Суть времени. Том 3 (Кургинян) - страница 7

Но если он «в первых строках сего письма» (в рассказе Бабеля было так сказано: «В первых строках сего письма спешу Вас уведомить») говорит, что надвигается чудовищная катастрофа, если он об этом говорит серьезно, целостно, подлинно, то как он может дальше говорить о том, что у него до фига каких-то там жизненных обязательств? Кто из нас двоих сошел с ума? Я или он?

Мне-то кажется, что это такое специальное состояние ума и души, в котором один очаг, одна часть мозга и сердца говорит об этой катастрофе и крутится в одном направлении, а другая часть тех же мозга и сердца говорит о том, что у нее много жизненных обязательств, и крутится в другом направлении. Но это знаете, как называется? Это раздвоение личности, потом расчетверение и так далее. Шизофрения, прошу прощения, это называется. Постмодернисты об этом писали — шизокапитализм…

Я в данном случае говорю не о частной психиатрии, а о синдроме, который охватывает целое сообщество, группы. Обязательства у них, понимаете? С одной стороны — катастрофа, а с другой стороны — обязательства. И времени у них для того, чтобы протянуть руку как-то сжавшимся, прижавшимся друг к другу, чувствующим беду, растерянным, тоже ведь неслабым и хорошим людям, нет. А может быть, эти-то люди и есть последний шанс на преодоление катастрофы? Может, другого-то шанса и нет? Этот — крохотный, слабый, а другого нет вообще.

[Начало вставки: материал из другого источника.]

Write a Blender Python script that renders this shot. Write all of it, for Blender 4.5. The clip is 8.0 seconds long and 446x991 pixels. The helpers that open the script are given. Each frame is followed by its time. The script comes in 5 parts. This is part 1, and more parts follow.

Проходит второй день. Я уезжаю из города. Очень много было разговоров, встреч… И в полубеспамятном состоянии падаю на полку вагона СВ, который едет в Москву, и хочу заснуть. В этот момент за стенкой вдруг начинается невероятно грязный женский и мужской мат. Ну, я в геологических экспедициях поработал, в театрах провинциальных и иных тоже достаточно много чего поставил и, вообще, никак ханжой не являюсь. Но это был невероятно грязный и одержимо-животный, скотский мат. То барышни объясняют, как это будет происходить… то мужики… почти хрюкают, рычат… Включена еще очень громко американская музыка, но они орут еще громче…

12 часов ночи. Со мной вдруг что-то происходит, и я точно понимаю, что я этих мужиков, орущих за стенкой, просто уложу. А если они еще дернутся, то сделаю что-нибудь и похуже. И я начинаю вставать и одеваться. Жена моя это видит и бежит за проводницей, что-то ей объясняет (видимо, достаточно доходчиво), и проводница идет в этот зверинец. И начинает говорить: «Сынки, сынки…» (а проводница — простая русская женщина)… «Сынки, ну, что ж вы делаете? Тут же немолодые люди, они же отдыхать хотят, они же как ваши родители. А вы тут что?»